● **GIVEN EXERCISE**
Repeat only the lines from the one containing "Continue the Blender" through the one containing "rubber clutch pedal", exactly as written, both ends included.

————————

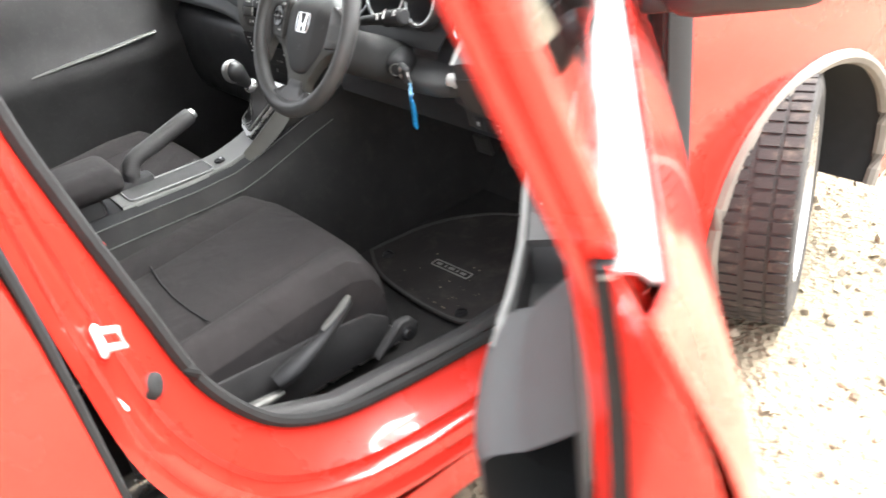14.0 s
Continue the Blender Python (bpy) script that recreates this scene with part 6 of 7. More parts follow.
pedal("accelerator_pedal", 0.163, 0.515, 0.355, 0.05, 0.085, "black accelerator pedal in the footwell", 0.25)
pedal("brake_pedal", 0.052, 0.47, 0.418, 0.07, 0.055, "black rubber brake pedal in the footwell", 0.25)
pedal("clutch_pedal", -0.085, 0.48, 0.42, 0.06, 0.055, "black rubber clutch pedal in the footwell", 0.25)

# ---------------------------------------------------------------- centre console
con = thing("centre_console", Matrix.Translation((-0.37, -0.15, 0.3)), "dark centre console with a satin grey top tray", "centre console")
def console_row(y, zt, xr, xl, zlow=0.24):
    return [(xr + 0.075, y, zlow), (xr + 0.06, y, zlow + 0.12), (xr + 0.03, y, zt - 0.06), (xr + 0.008, y, zt - 0.012), (xr, y, zt), ((xr + xl) / 2, y, zt + 0.002), (xl, y, zt), (xl - 0.01, y, zt - 0.012), (xl - 0.03, y, zt - 0.1), (xl - 0.06, y, zlow)]


ROWS = ((0.22, 0.640, -0.300, -0.415), (0.12, 0.612, -0.303, -0.420), (0.04, 0.580, -0.312, -0.425), (-0.04, 0.548, -0.322, -0.430), (-0.10, 0.530, -0.328, -0.435), (-0.20, 0.525, -0.325, -0.440), (-0.36, 0.530, -0.315, -0.445), (-0.40, 0.532, -0.315, -0.445), (-0.75, 0.535, -0.30, -0.445))
part("console_body", skin([[Vector(p) for p in console_row(*r)] for r in ROWS]), STALKBLACK, con, "black console body")
zc = lambda y: np.interp(-y, [-r[0] for r in ROWS], [r[1] for r in ROWS])
xr = lambda y: np.interp(-y, [-r[0] for r in ROWS], [r[2] for r in ROWS])
tray_ys = [0.0, -0.05, -0.10, -0.16, -0.22, -0.28, -0.34, -0.37]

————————

● **REPLY**
Continue the Blender Python (bpy) script that recreates this scene with part 6 of 7. More parts follow.
pedal("accelerator_pedal", 0.163, 0.515, 0.355, 0.05, 0.085, "black accelerator pedal in the footwell", 0.25)
pedal("brake_pedal", 0.052, 0.47, 0.418, 0.07, 0.055, "black rubber brake pedal in the footwell", 0.25)
pedal("clutch_pedal", -0.085, 0.48, 0.42, 0.06, 0.055, "black rubber clutch pedal in the footwell", 0.25)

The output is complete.